The problem of demographic decline is immense, the causes diverse, but Last’s policy solutions are disappointing: Social security reform, higher education reform, more roads, and telecommuting. Last admits that the “suggestions are, in the scheme of things, incongruously modest in their ambition.” Why? According to Last, there is no easy way to boost fertility. Government cannot help. Quite the opposite—most government programs have dampened fertility: car seats (which state laws and federal regulations required), Social Security, and the welfare state. The Soviet Union tried to entice women to have babies with motherhood medals. The French employed subsidies, day care, tax credits, and paternity and maternity leave, at great cost and with inconclusive results. (Singapore, on the other hand, has become “natalist utopia, where traditionalist beliefs are now embraced in ways conservative American natalists can only dream about.”) But beyond a certain point, there is no way to recover. Any solutions must be multigenerational to maintain a high fertility, and people cannot be bribed into having babies.
One would expect a book warning about the dangers of demographic collapse to be rife with references to the joys of children, but Last doesn’t deliver: “this book is not an attempt to convince you to have babies.” Babies are expensive, tiring, destroy your happiness, and force you to move to the suburbs. Last will not tell you children are great. But God will.

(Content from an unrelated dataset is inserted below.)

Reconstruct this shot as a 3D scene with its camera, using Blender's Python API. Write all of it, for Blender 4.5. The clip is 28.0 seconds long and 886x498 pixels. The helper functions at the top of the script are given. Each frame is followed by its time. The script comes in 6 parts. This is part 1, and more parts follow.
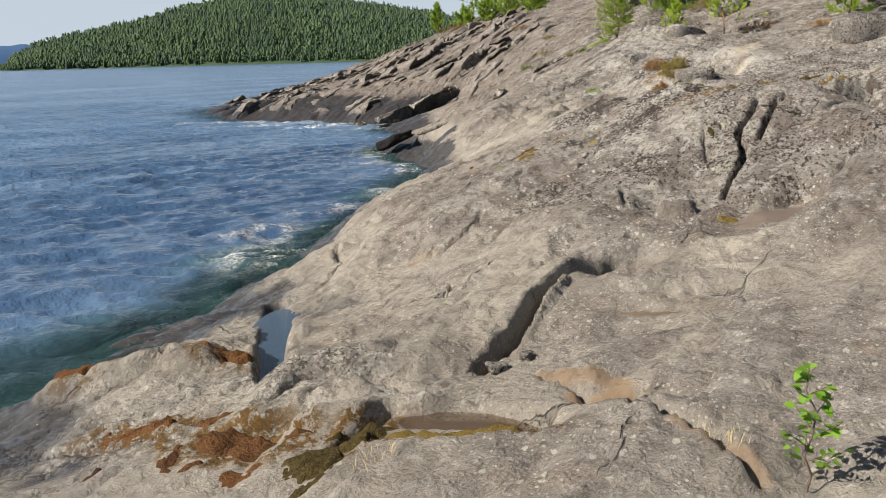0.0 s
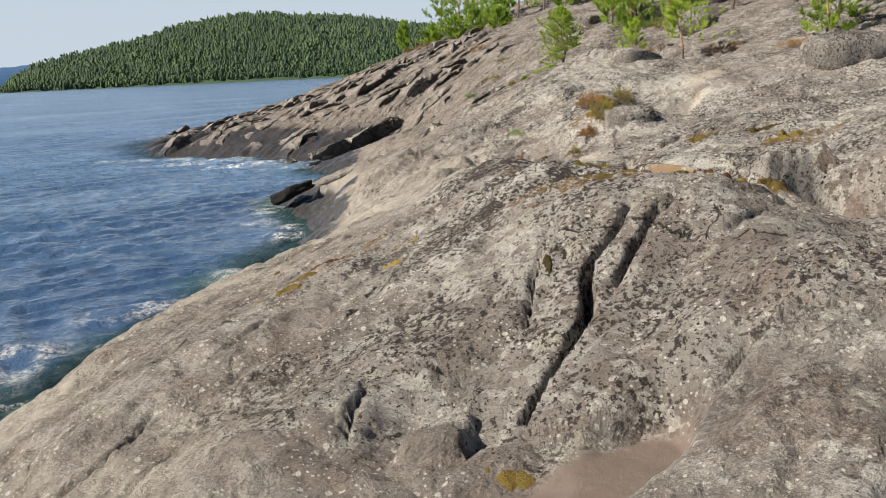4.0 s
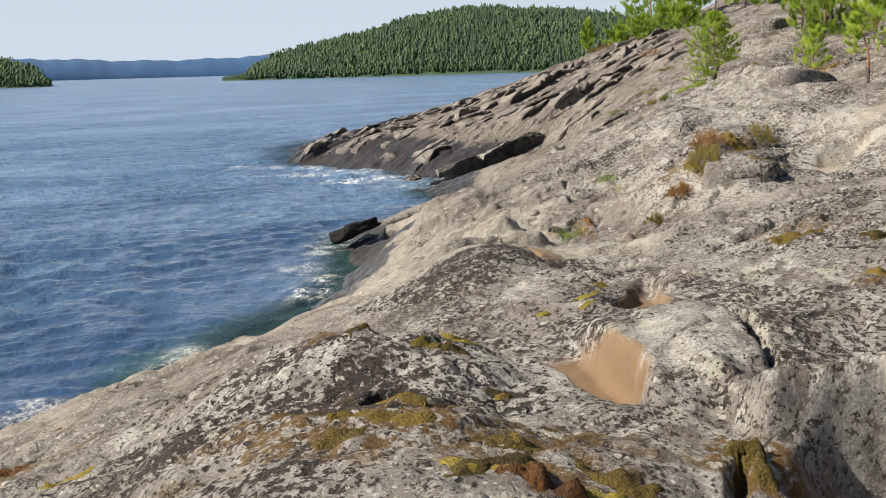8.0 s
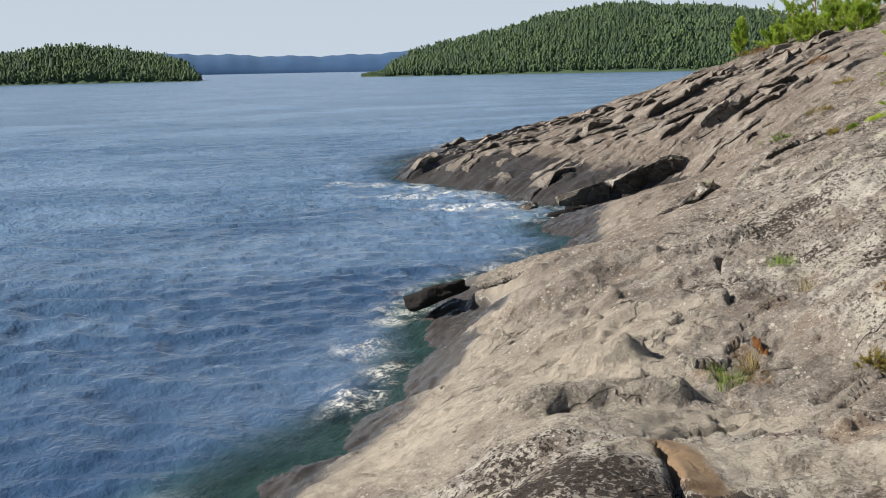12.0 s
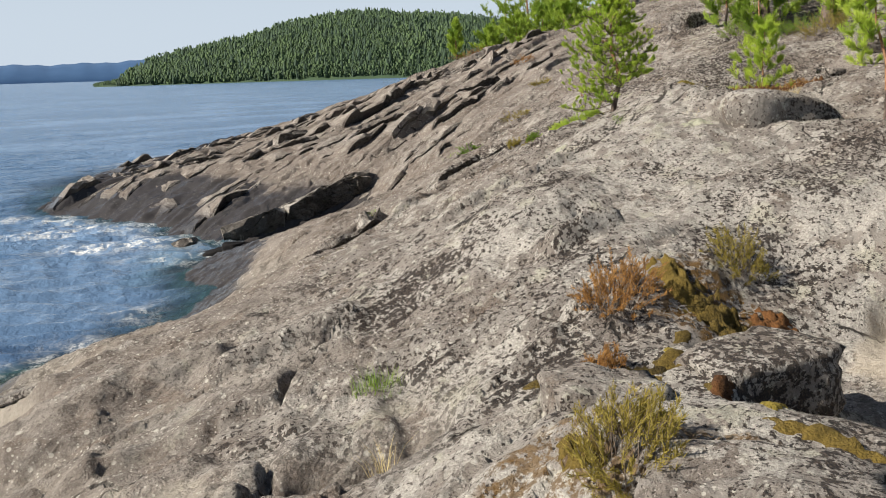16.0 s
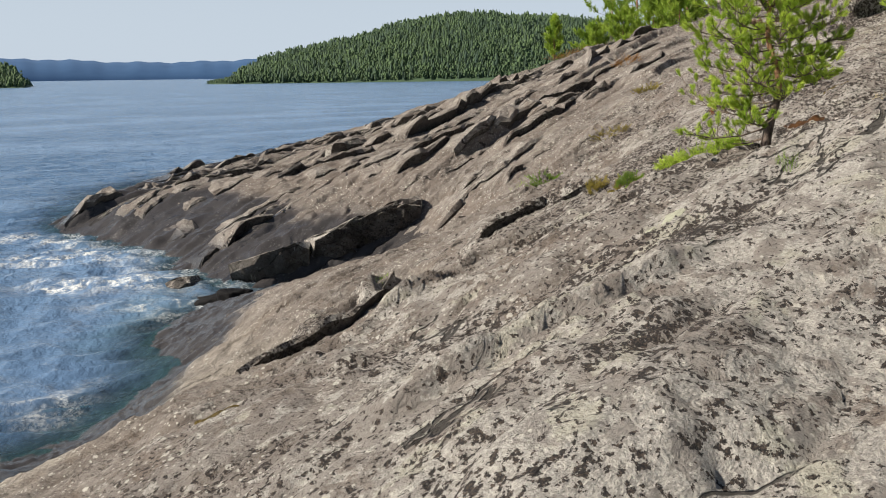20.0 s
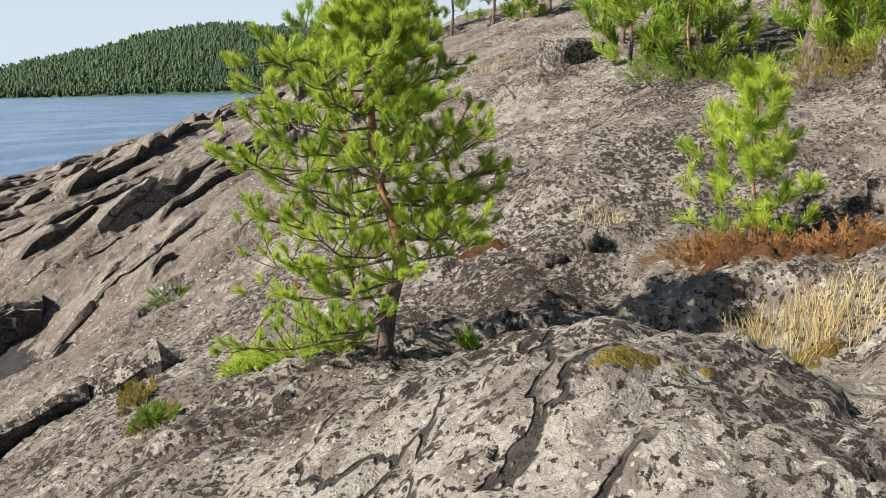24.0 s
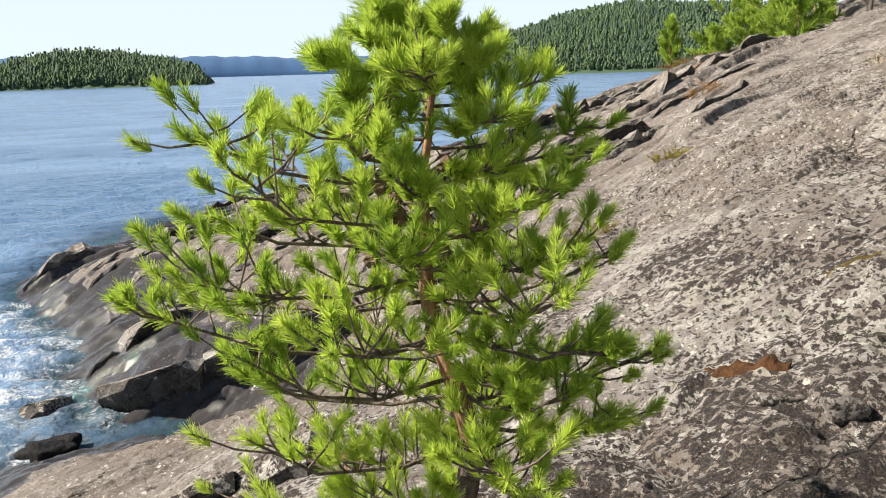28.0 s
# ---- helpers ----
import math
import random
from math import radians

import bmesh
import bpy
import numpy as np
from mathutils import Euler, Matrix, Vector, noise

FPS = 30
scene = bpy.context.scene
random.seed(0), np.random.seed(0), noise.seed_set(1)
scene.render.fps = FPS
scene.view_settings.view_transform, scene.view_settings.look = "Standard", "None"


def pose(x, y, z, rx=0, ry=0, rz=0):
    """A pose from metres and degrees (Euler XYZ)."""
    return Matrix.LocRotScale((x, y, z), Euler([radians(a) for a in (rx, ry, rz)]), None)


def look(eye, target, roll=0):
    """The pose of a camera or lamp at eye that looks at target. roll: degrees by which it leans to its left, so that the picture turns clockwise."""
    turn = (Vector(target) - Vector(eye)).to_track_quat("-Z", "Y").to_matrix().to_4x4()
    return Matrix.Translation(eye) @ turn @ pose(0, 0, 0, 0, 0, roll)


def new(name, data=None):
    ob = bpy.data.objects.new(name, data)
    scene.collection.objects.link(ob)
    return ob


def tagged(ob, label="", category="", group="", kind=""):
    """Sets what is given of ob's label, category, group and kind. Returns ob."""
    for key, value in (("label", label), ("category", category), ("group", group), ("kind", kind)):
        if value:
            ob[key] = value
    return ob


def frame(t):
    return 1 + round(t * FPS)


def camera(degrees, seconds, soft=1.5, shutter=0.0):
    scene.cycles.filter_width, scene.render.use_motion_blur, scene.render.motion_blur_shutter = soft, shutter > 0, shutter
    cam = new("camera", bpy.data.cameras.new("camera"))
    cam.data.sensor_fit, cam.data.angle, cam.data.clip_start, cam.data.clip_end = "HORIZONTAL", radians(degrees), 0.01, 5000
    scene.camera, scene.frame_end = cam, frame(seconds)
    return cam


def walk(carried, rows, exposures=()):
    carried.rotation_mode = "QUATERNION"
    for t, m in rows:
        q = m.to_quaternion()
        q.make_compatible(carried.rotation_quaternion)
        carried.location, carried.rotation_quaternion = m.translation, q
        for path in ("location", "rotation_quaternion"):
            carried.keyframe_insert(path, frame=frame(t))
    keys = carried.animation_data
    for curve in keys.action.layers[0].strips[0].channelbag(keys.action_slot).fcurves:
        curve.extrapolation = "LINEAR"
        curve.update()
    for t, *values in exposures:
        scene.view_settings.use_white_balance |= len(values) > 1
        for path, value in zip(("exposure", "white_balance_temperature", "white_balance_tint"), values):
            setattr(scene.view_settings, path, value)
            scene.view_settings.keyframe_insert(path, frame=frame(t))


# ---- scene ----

Religion is Last’s one glimmer of hope. “Religiosity,” Last explains, “winds up being an even better predictor of fertility than education or income. And as Americans become more secular, they’ve cut back on having children.” While Americans generally think that 2.5 is the ideal number of children, 41 percent of Americans who attend church weekly say that three or more children are ideal. Though many countries have tried myriad policies to improve fertility, only one country has succeeded: Georgia. The patriarch of the Georgia Orthodox Church pledged to baptize personally any child born to parents with two or more children, resulting in an unprecedented increase in birth rates. “There are many perfectly good reasons to have a baby,” Last explains, “but at the end of the day, there’s only one good reason to go through the trouble a second time: Because you believe, in some sense, that God wants you to.” It’s difficult to match God as motivator for children. Last tries, though: “if you believe in anything seriously enough—God, America, the liberal order, heck even secular humanism—then eventually babies will follow.” Still, Last is not optimistic that we can reverse the decline.
But compared to many other countries, America has time to think things through. We have the benefit of watching other countries try (and fail) to boost fertility rates. And, God help us, maybe we can learn from their mistakes.
Julia Shaw is a writer in Washington, D.C.